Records
## begin
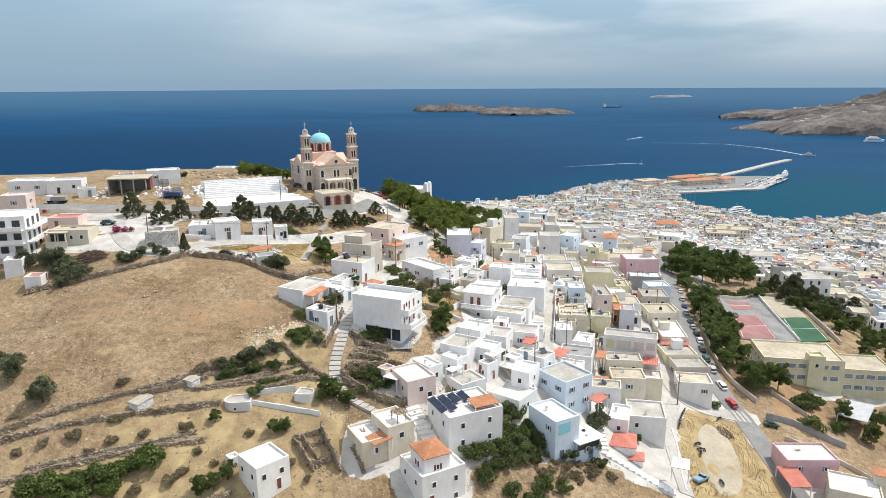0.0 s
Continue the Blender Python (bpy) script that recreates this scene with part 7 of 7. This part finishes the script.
def motorbike(x, y, rot):
    th = empty("motorbike", pose(x, y, gz(x, y) + 0.12, 0, 0, rot), "dark motorbike parked at the dusty lot", "motorbike", "parked motorbikes")
    for q in (-0.62, 0.62):
        w_ = part("wheel", Geo().turned(0, 0, [(0.26, -0.06), (0.31, 0), (0.26, 0.06)], 12).moved(pose(q, 0, 0.3, 90)).mesh("wheel", RUBBER), th)
        part("rim", Geo().turned(0, 0, [(0.18, -0.065), (0.18, 0.065)], 10).moved(pose(q, 0, 0.3, 90)).mesh("rim", METAL), w_)
    part("engine", Geo().box(-0.3, 0.3, -0.14, 0.14, 0.25, 0.6, c=0.05).mesh("engine", GREY), th)
    part("tank", Geo().box(-0.1, 0.4, -0.16, 0.16, 0.62, 0.88, c=0.08).mesh("tank", BLACK), th)
    part("seat", Geo().box(-0.75, -0.12, -0.14, 0.14, 0.66, 0.8, c=0.04).mesh("seat", BLACK), th)
    part("handlebar", Geo().bar((0.45, -0.36, 1.0), (0.45, 0.36, 1.0), 0.03).bar((0.45, 0, 1.0), (0.6, 0, 0.35), 0.04).mesh("handlebar", METAL), th)
    return th


bike = motorbike(51.0, 125.2, 60)
for x, y, rot in ((51.4, 126.2, 64), (51.8, 127.2, 58), (52.3, 128.2, 62), (52.8, 129.2, 66), (53.4, 130.2, 60), (53.9, 131.0, 63), (53.2, 120.7, 20), (53.4, 119.2, 160), (52.9, 118.0, 75), (54.3, 110.8, 100), (61.8, 132.0, 30), (-41.4, 143.8, 10), (-40.0, 144.2, 15)):
    copy_thing(bike, pose(x, y, gz(x, y) + 0.12, 0, 0, rot))


# ---- poles and cables ----
def utility_pole(x, y, h=7.5, z=None):
    th = empty("utility_pole", pose(x, y, (gz(x, y) if z is None else z) - 0.3, 0, 0, 30), "dark wooden utility pole with a crossbar", "pole", "utility poles")
    part("shaft", Geo().bar((0, 0, 0), (0, 0, h), 0.13, 0, 8, 0.09).mesh("shaft", WOOD), th)
    part("crossbar", Geo().box(-0.7, 0.7, -0.05, 0.05, h - 0.7, h - 0.58).mesh("crossbar", WOOD), th)
    for k in (-0.55, 0, 0.55):
        part("insulator", Geo().turned(k, 0, [(0.05, h - 0.58), (0.07, h - 0.5), (0.03, h - 0.42)], 8).mesh("insulator", STONETRIM), th)
    return th


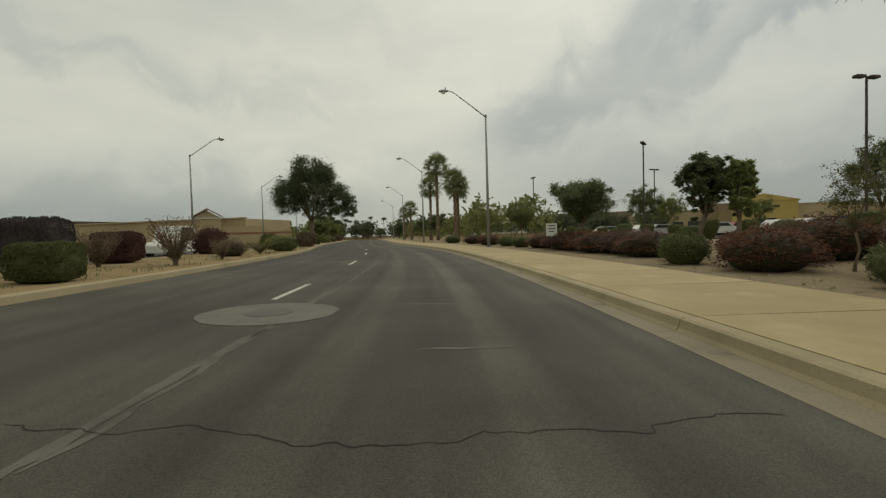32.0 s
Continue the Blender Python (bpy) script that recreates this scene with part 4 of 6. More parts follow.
street_names(109.8, 2.95, 1, [(2.95, 8, "9   ST"), (2.68, 30, "")])
street_names(280.3, 3.7, 1, [(2.75, 8, "10   ST"), (2.46, 95, "")])
street_names(147.6, -25.2, -1, [(3.1, 8, ""), (2.85, 80, "")])
street_names(304.0, -24.6, -1, [(3.1, 8, ""), (2.85, 80, "")])

# white notice on two legs
e = thing("notice_board", here(14.2, 7.9, -12), "small white notice on two thin legs in the dirt", "sign")
part("board", bx(-0.17, 0.17, -0.02, 0.02, 0.5, 0.9, bevel=0.004), white, e)
for x in (-0.12, 0.12):
    part("leg", bx(x - 0.012, x + 0.012, -0.015, 0.015, -0.1, 0.52), iron, e)
for z, w in ((0.82, 0.2), (0.75, 0.24), (0.68, 0.22), (0.61, 0.16)):
    part("text_bar", bx(-w / 2, w / 2, -0.024, -0.02, z - 0.014, z + 0.014), charcoal, e)
# property board
e = thing("property_sign", here(287.6, 9.8, -4) @ Matrix.Scale(0.86, 4), "white and maroon property board on two white posts", "sign")
for x in (-0.62, 0.62):
    part("post", bx(x - 0.05, x + 0.05, -0.05, 0.05, -0.1, 2.3, bevel=0.008), white, e)
b = part("board", bx(-0.66, 0.66, -0.09, -0.05, 0.5, 2.25, bevel=0.006), white, e)
part("header", bx(-0.66, 0.66, -0.094, -0.09, 1.82, 2.25), maroon, b)
part("footer", bx(-0.66, 0.66, -0.094, -0.09, 0.5, 0.66), maroon, b)
part("name_bar", bx(-0.55, 0.55, -0.098, -0.094, 2.0, 2.14), white, b)
part("name_bar", bx(-0.5, 0.5, -0.098, -0.094, 1.88, 1.93), white, b)
words("lettering", "AVAILABLE", 0.26, 0, -0.094, 1.63, black, b, 1.1)
part("number_bar", bx(-0.55, 0.55, -0.094, -0.09, 1.32, 1.44), black, b)
part("small_bar", bx(-0.5, 0.5, -0.094, -0.09, 1.18, 1.23), charcoal, b)
part("logo_panel", bx(-0.5, -0.1, -0.094, -0.09, 0.76, 1.1), black, b)
part("small_bar", bx(0.0, 0.5, -0.094, -0.09, 0.95, 1.0), charcoal, b)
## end
Directive
Repeat, with no pictures, each line from the beginning of the data through the line containing "copy_thing(bike, pose(x, y, gz(x, y)", inclusive.

Exercise result
0.0 s
Continue the Blender Python (bpy) script that recreates this scene with part 7 of 7. This part finishes the script.
def motorbike(x, y, rot):
    th = empty("motorbike", pose(x, y, gz(x, y) + 0.12, 0, 0, rot), "dark motorbike parked at the dusty lot", "motorbike", "parked motorbikes")
    for q in (-0.62, 0.62):
        w_ = part("wheel", Geo().turned(0, 0, [(0.26, -0.06), (0.31, 0), (0.26, 0.06)], 12).moved(pose(q, 0, 0.3, 90)).mesh("wheel", RUBBER), th)
        part("rim", Geo().turned(0, 0, [(0.18, -0.065), (0.18, 0.065)], 10).moved(pose(q, 0, 0.3, 90)).mesh("rim", METAL), w_)
    part("engine", Geo().box(-0.3, 0.3, -0.14, 0.14, 0.25, 0.6, c=0.05).mesh("engine", GREY), th)
    part("tank", Geo().box(-0.1, 0.4, -0.16, 0.16, 0.62, 0.88, c=0.08).mesh("tank", BLACK), th)
    part("seat", Geo().box(-0.75, -0.12, -0.14, 0.14, 0.66, 0.8, c=0.04).mesh("seat", BLACK), th)
    part("handlebar", Geo().bar((0.45, -0.36, 1.0), (0.45, 0.36, 1.0), 0.03).bar((0.45, 0, 1.0), (0.6, 0, 0.35), 0.04).mesh("handlebar", METAL), th)
    return th


bike = motorbike(51.0, 125.2, 60)
for x, y, rot in ((51.4, 126.2, 64), (51.8, 127.2, 58), (52.3, 128.2, 62), (52.8, 129.2, 66), (53.4, 130.2, 60), (53.9, 131.0, 63), (53.2, 120.7, 20), (53.4, 119.2, 160), (52.9, 118.0, 75), (54.3, 110.8, 100), (61.8, 132.0, 30), (-41.4, 143.8, 10), (-40.0, 144.2, 15)):
    copy_thing(bike, pose(x, y, gz(x, y) + 0.12, 0, 0, rot))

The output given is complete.